Our old buddy and fellow U Calgary grad makes the news!
Pat Druckenmiller, in the collection room of MSU's Museum of the Rockies, displays the skull and lower jaw of an ancient sea monster found in central Montana. (MSU photo by Jay Thane).
From the press release:
Ken Olson of Lewistown and his son, Garrett, found the fossils in mid-August about 75 miles northeast of Lewistown. Since Horner was in Mongolia, Olson said he prepared the fossils himself and delivered them to Horner about three weeks later. Olson, a retired Lutheran pastor, has long collected fossils for the museum. Two of his best finds are the large Torosaurus skulls displayed there.
"It's a very important specimen," MSU paleontologist Jack Horner said at the Museum of the Rockies where the fossil rests in boxes. "We have been looking for it for a long, long time."

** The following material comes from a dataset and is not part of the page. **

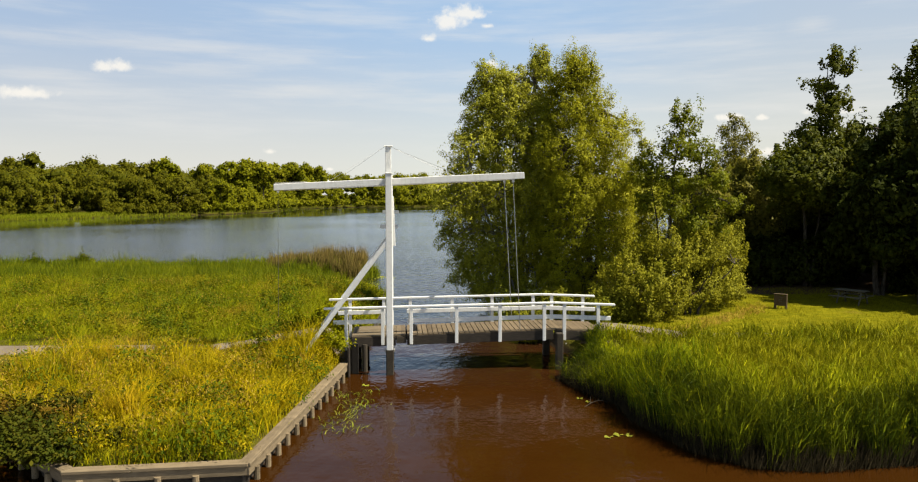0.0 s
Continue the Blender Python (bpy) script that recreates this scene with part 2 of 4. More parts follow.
    lee_side = k.ramp(k.math("ADD", along_side, k.math("MULTIPLY", warp, 0.7)), -153.0, -140.0, (1.0, 0.0))
    lee_far = k.ramp(k.math("ADD", sep.outputs[1], warp), 322.0, 345.0)
    lee = k.math("MAXIMUM", lee_side, lee_far)
    breeze = k.math("MULTIPLY", k.math("MULTIPLY", patch, open_water), k.ramp(lee, 0.0, 1.0, (1.0, 0.16)))
    normal = k.bump(height, k.math("MULTIPLY", breeze, k.ramp(sep.outputs[1], 60.0, 210.0, (1.0, 0.40))), 0.10)
    chop = k.math("MULTIPLY", k.ramp(sep.outputs[1], 60.0, 210.0), k.math("MULTIPLY", breeze, 0.07))
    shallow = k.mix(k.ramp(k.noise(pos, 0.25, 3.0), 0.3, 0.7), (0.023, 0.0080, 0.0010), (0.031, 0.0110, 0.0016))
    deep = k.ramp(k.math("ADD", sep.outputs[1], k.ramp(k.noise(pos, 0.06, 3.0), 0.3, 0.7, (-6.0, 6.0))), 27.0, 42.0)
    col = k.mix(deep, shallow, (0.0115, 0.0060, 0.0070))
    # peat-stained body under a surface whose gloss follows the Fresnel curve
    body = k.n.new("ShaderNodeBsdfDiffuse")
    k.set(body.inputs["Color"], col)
    shine = k.n.new("ShaderNodeBsdfGlossy")
    k.set(shine.inputs["Color"], (0.90, 0.95, 1.0))
    k.set(shine.inputs["Roughness"], k.math("ADD", k.ramp(breeze, 0.05, 1.0, (0.05, 0.10)), chop))
    k.l.new(normal, shine.inputs["Normal"])
    fresnel = k.n.new("ShaderNodeFresnel")
    fresnel.inputs["IOR"].default_value = 1.34
    k.l.new(normal, fresnel.inputs["Normal"])
    both = k.n.new("ShaderNodeMixShader")
    k.l.new(k.math("MINIMUM", k.math("MULTIPLY", k.math("POWER", fresnel.outputs[0], 1.75), 1.85), 1.0), both.inputs[0])
    k.l.new(body.outputs[0], both.inputs[1])
    k.l.new(shine.outputs[0], both.inputs[2])
    k.done(both)

    leaf_material("meadow_grass", (0.032, 0.043, 0.001), (0.192, 0.170, 0.0015), (0.58, 0.40, 0.009), 0.20, 0.30, tint=(0.44, 0.21, 0.015))
    leaf_material("meadow_far", (0.018, 0.032, 0.001), (0.098, 0.128, 0.0015), (0.36, 0.32, 0.007), 0.22, 0.22, tint=(0.30, 0.17, 0.015))
    leaf_material("reed_green", (0.009, 0.019, 0.001), (0.050, 0.074, 0.0015), (0.20, 0.20, 0.006), 0.16, 0.30)
    # two tones of one reed: front face darkened as shade, top and back lit
    leaf_material("bed_reed_shade", (0.008, 0.020, 0.001), (0.050, 0.080, 0.0012), (0.29, 0.29, 0.008), 0.08, 0.35, rough=0.5, spec=0.06)
    leaf_material("bed_reed_lit", (0.028, 0.050, 0.001), (0.130, 0.172, 0.0015), (0.44, 0.41, 0.008), 0.18, 0.35)
    leaf_material("bed_grass", (0.034, 0.048, 0.001), (0.130, 0.142, 0.0015), (0.35, 0.30, 0.007), 0.20, 0.30)
    # dead stems, darkened below their own brown for shade at the reeds' foot
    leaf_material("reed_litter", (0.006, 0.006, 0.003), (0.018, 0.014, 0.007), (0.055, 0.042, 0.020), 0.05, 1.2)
    leaf_material("bramble_leaves", (0.013, 0.022, 0.002), (0.038, 0.050, 0.004), (0.11, 0.09, 0.008), 0.16, 0.8, tint=(0.20, 0.09, 0.010))
    leaf_material("reed_brown", (0.030, 0.027, 0.006), (0.085, 0.066, 0.016), (0.24, 0.17, 0.05), 0.20, 0.5)
    leaf_material("lawn_blades", (0.098, 0.098, 0.002), (0.172, 0.163, 0.003), (0.26, 0.225, 0.006), 0.25, 0.35)
    leaf_material("seed_heads", (0.20, 0.12, 0.012), (0.32, 0.20, 0.022), (0.44, 0.33, 0.07), 0.25, 0.4)
    leaf_material("herb_leaves", (0.035, 0.055, 0.002), (0.115, 0.130, 0.003), (0.28, 0.23, 0.008), 0.24, 0.45, tint=(0.26, 0.15, 0.015))
    leaf_material("meadow_herb_leaves", (0.040, 0.048, 0.001), (0.165, 0.150, 0.002), (0.42, 0.30, 0.008), 0.22, 0.45, tint=(0.36, 0.18, 0.012))
    leaf_material("weed_leaves", (0.024, 0.045, 0.002), (0.060, 0.092, 0.004), (0.14, 0.16, 0.010), 0.22, 0.4)
    leaf_material("birch_leaves", (0.080, 0.087, 0.004), (0.255, 0.262, 0.014), (0.46, 0.44, 0.05), 0.23, 0.35, rough=0.5, spec=0.06)
    leaf_material("grey_birch_leaves", (0.050, 0.052, 0.004), (0.135, 0.128, 0.012), (0.29, 0.26, 0.036), 0.26, 0.35, rough=0.5, spec=0.06)
    leaf_material("willow_leaves", (0.084, 0.090, 0.003), (0.235, 0.240, 0.007), (0.41, 0.38, 0.022), 0.24, 0.35, rough=0.55, spec=0.05)
    leaf_material("shrub_leaves", (0.045, 0.056, 0.004), (0.125, 0.130, 0.008), (0.27, 0.26, 0.022), 0.24, 0.5)
    leaf_material("oak_leaves", (0.040, 0.054, 0.002), (0.118, 0.140, 0.005), (0.27, 0.270, 0.015), 0.30, 0.4, rough=0.45, spec=0.06)
    leaf_material("bush_leaves", (0.065, 0.072, 0.004), (0.188, 0.186, 0.008), (0.37, 0.34, 0.026), 0.24, 0.5, spec=0.06)
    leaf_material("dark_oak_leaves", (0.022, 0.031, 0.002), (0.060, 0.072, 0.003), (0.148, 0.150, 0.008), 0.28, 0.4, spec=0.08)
    # near-black: shade of the wood's edge is put into this leaf colour
    leaf_material("alder_shade_leaves", (0.009, 0.016, 0.002), (0.025, 0.034, 0.003), (0.066, 0.072, 0.008), 0.22, 0.3)
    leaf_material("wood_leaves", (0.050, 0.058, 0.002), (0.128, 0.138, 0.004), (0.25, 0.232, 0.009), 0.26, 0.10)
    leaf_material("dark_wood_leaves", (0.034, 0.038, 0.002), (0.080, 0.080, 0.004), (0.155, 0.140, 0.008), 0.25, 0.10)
    # inner crown masses: the crowns' own shade is put into this dark colour
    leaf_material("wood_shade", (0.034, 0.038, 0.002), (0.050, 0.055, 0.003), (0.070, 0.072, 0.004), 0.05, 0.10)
    leaf_material("far_reeds", (0.05, 0.075, 0.003), (0.105, 0.128, 0.004), (0.18, 0.18, 0.009), 0.25, 0.05)
    leaf_material("lily_leaf", (0.10, 0.14, 0.012), (0.18, 0.21, 0.02), (0.28, 0.28, 0.04), 0.2, 0.6)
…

Believed to be approximately 70 million years old, its skull and lower jaw represent the first complete skull of a long-necked plesiosaur found in Montana, according to Montana State University experts. The skull is said to be one of the best specimens of its kind in North America.
A long-necked elasmosaur. (Illo courtesy of Dr. Druckenmiller).
"This critter is one of the long, ridiculously long-necked plesiosaurs," said Pat Druckenmiller, an MSU expert in marine reptile fossils. Druckenmiller, who described a new plesiosaur called Edgarosaurus from southern Montana in 2002, was part of a Norwegian expedition in August that mapped the location of several giant fossils in the Arctic. He is now an adjunct instructor in the Department of Earth Sciences at MSU.
"If the skull is 40 cm long, the neck could be seven to 10 times that length," he said.
"This is basically the first good elasmosaur (long-necked plesiosaur) skull found in Montana," Druckenmiller said. "That, of course, is really neat. In fact, I would say this is one of the top five skulls of an elasmosaur in North America."